'''

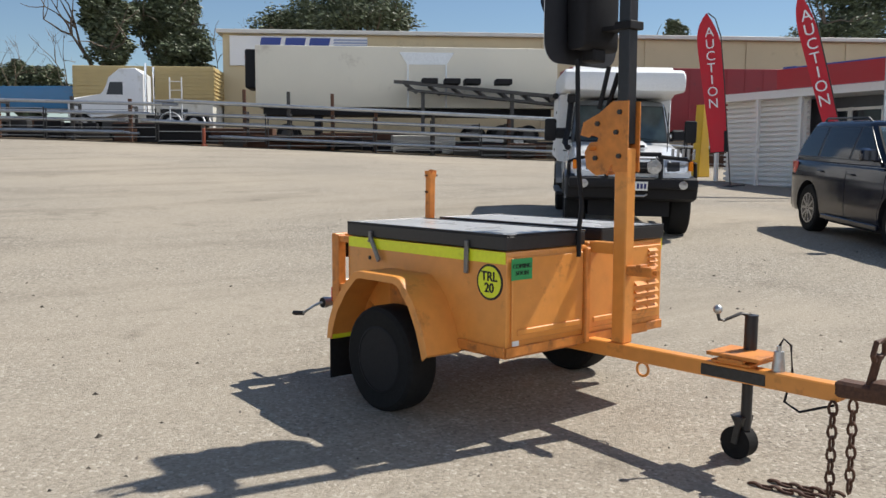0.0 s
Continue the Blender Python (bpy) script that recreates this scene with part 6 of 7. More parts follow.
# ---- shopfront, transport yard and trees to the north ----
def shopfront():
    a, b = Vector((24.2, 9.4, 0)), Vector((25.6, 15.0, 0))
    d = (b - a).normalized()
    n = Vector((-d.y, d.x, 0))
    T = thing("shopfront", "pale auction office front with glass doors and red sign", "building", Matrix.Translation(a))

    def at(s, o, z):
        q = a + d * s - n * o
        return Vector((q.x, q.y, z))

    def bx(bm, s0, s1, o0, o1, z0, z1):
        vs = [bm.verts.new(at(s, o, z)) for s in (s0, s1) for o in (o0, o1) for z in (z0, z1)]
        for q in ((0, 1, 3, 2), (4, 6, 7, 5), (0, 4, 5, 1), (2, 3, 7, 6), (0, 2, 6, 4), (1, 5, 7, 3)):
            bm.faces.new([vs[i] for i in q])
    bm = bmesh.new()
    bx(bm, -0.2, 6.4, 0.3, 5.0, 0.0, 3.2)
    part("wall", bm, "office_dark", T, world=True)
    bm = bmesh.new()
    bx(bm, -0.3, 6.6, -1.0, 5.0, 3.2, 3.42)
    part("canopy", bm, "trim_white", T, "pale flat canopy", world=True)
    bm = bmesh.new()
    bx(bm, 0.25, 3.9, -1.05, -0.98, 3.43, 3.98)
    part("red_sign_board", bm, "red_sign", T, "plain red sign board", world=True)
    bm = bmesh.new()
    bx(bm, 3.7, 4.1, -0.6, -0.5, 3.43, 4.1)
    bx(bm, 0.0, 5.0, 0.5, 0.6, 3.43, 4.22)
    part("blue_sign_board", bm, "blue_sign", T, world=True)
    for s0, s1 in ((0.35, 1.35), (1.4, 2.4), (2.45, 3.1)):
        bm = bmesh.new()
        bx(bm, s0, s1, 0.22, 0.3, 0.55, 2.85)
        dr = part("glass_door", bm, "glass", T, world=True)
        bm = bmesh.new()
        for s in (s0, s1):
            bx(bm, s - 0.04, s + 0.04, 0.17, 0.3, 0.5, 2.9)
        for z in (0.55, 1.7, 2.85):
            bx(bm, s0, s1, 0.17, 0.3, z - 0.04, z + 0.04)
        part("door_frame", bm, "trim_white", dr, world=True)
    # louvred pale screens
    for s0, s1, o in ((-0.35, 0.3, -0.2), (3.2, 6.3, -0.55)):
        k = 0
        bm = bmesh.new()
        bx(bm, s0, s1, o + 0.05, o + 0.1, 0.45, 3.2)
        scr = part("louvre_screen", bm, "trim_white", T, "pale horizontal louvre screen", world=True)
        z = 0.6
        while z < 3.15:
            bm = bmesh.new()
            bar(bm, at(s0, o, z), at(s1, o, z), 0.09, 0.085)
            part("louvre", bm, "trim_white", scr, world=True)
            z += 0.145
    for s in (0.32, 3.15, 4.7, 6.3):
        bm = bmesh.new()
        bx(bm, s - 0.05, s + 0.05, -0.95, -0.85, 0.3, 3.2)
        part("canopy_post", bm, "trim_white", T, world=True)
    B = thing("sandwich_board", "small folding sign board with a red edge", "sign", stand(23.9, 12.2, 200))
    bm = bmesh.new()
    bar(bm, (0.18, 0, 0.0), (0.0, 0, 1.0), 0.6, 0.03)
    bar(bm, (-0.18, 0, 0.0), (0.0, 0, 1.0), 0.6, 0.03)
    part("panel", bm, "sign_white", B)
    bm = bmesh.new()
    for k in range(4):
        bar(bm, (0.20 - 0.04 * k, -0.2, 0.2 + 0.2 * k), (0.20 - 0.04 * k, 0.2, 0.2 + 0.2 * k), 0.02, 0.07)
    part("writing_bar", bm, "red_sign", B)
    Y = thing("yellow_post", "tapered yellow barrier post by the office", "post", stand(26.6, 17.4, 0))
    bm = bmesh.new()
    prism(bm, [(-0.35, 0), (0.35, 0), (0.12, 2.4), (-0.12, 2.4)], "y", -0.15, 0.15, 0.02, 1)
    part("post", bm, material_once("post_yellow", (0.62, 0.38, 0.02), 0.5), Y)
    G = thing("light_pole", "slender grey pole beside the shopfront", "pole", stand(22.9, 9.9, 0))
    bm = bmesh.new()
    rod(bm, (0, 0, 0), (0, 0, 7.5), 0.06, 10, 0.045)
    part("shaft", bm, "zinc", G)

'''

### GOAL
Transcribe the whole listing exactly. Pictures are excluded.

### FINAL ANSWER
0.0 s
Continue the Blender Python (bpy) script that recreates this scene with part 6 of 7. More parts follow.
# ---- shopfront, transport yard and trees to the north ----
def shopfront():
    a, b = Vector((24.2, 9.4, 0)), Vector((25.6, 15.0, 0))
    d = (b - a).normalized()
    n = Vector((-d.y, d.x, 0))
    T = thing("shopfront", "pale auction office front with glass doors and red sign", "building", Matrix.Translation(a))

    def at(s, o, z):
        q = a + d * s - n * o
        return Vector((q.x, q.y, z))

    def bx(bm, s0, s1, o0, o1, z0, z1):
        vs = [bm.verts.new(at(s, o, z)) for s in (s0, s1) for o in (o0, o1) for z in (z0, z1)]
        for q in ((0, 1, 3, 2), (4, 6, 7, 5), (0, 4, 5, 1), (2, 3, 7, 6), (0, 2, 6, 4), (1, 5, 7, 3)):
            bm.faces.new([vs[i] for i in q])
    bm = bmesh.new()
    bx(bm, -0.2, 6.4, 0.3, 5.0, 0.0, 3.2)
    part("wall", bm, "office_dark", T, world=True)
    bm = bmesh.new()
    bx(bm, -0.3, 6.6, -1.0, 5.0, 3.2, 3.42)
    part("canopy", bm, "trim_white", T, "pale flat canopy", world=True)
    bm = bmesh.new()
    bx(bm, 0.25, 3.9, -1.05, -0.98, 3.43, 3.98)
    part("red_sign_board", bm, "red_sign", T, "plain red sign board", world=True)
    bm = bmesh.new()
    bx(bm, 3.7, 4.1, -0.6, -0.5, 3.43, 4.1)
    bx(bm, 0.0, 5.0, 0.5, 0.6, 3.43, 4.22)
    part("blue_sign_board", bm, "blue_sign", T, world=True)
    for s0, s1 in ((0.35, 1.35), (1.4, 2.4), (2.45, 3.1)):
        bm = bmesh.new()
        bx(bm, s0, s1, 0.22, 0.3, 0.55, 2.85)
        dr = part("glass_door", bm, "glass", T, world=True)
        bm = bmesh.new()
        for s in (s0, s1):
            bx(bm, s - 0.04, s + 0.04, 0.17, 0.3, 0.5, 2.9)
        for z in (0.55, 1.7, 2.85):
            bx(bm, s0, s1, 0.17, 0.3, z - 0.04, z + 0.04)
        part("door_frame", bm, "trim_white", dr, world=True)
    # louvred pale screens
    for s0, s1, o in ((-0.35, 0.3, -0.2), (3.2, 6.3, -0.55)):
        k = 0
        bm = bmesh.new()
        bx(bm, s0, s1, o + 0.05, o + 0.1, 0.45, 3.2)
        scr = part("louvre_screen", bm, "trim_white", T, "pale horizontal louvre screen", world=True)
        z = 0.6
        while z < 3.15:
            bm = bmesh.new()
            bar(bm, at(s0, o, z), at(s1, o, z), 0.09, 0.085)
            part("louvre", bm, "trim_white", scr, world=True)
            z += 0.145
    for s in (0.32, 3.15, 4.7, 6.3):
        bm = bmesh.new()
        bx(bm, s - 0.05, s + 0.05, -0.95, -0.85, 0.3, 3.2)
        part("canopy_post", bm, "trim_white", T, world=True)
    B = thing("sandwich_board", "small folding sign board with a red edge", "sign", stand(23.9, 12.2, 200))
    bm = bmesh.new()
    bar(bm, (0.18, 0, 0.0), (0.0, 0, 1.0), 0.6, 0.03)
    bar(bm, (-0.18, 0, 0.0), (0.0, 0, 1.0), 0.6, 0.03)
    part("panel", bm, "sign_white", B)
    bm = bmesh.new()
    for k in range(4):
        bar(bm, (0.20 - 0.04 * k, -0.2, 0.2 + 0.2 * k), (0.20 - 0.04 * k, 0.2, 0.2 + 0.2 * k), 0.02, 0.07)
    part("writing_bar", bm, "red_sign", B)
    Y = thing("yellow_post", "tapered yellow barrier post by the office", "post", stand(26.6, 17.4, 0))
    bm = bmesh.new()
    prism(bm, [(-0.35, 0), (0.35, 0), (0.12, 2.4), (-0.12, 2.4)], "y", -0.15, 0.15, 0.02, 1)
    part("post", bm, material_once("post_yellow", (0.62, 0.38, 0.02), 0.5), Y)
    G = thing("light_pole", "slender grey pole beside the shopfront", "pole", stand(22.9, 9.9, 0))
    bm = bmesh.new()
    rod(bm, (0, 0, 0), (0, 0, 7.5), 0.06, 10, 0.045)
    part("shaft", bm, "zinc", G)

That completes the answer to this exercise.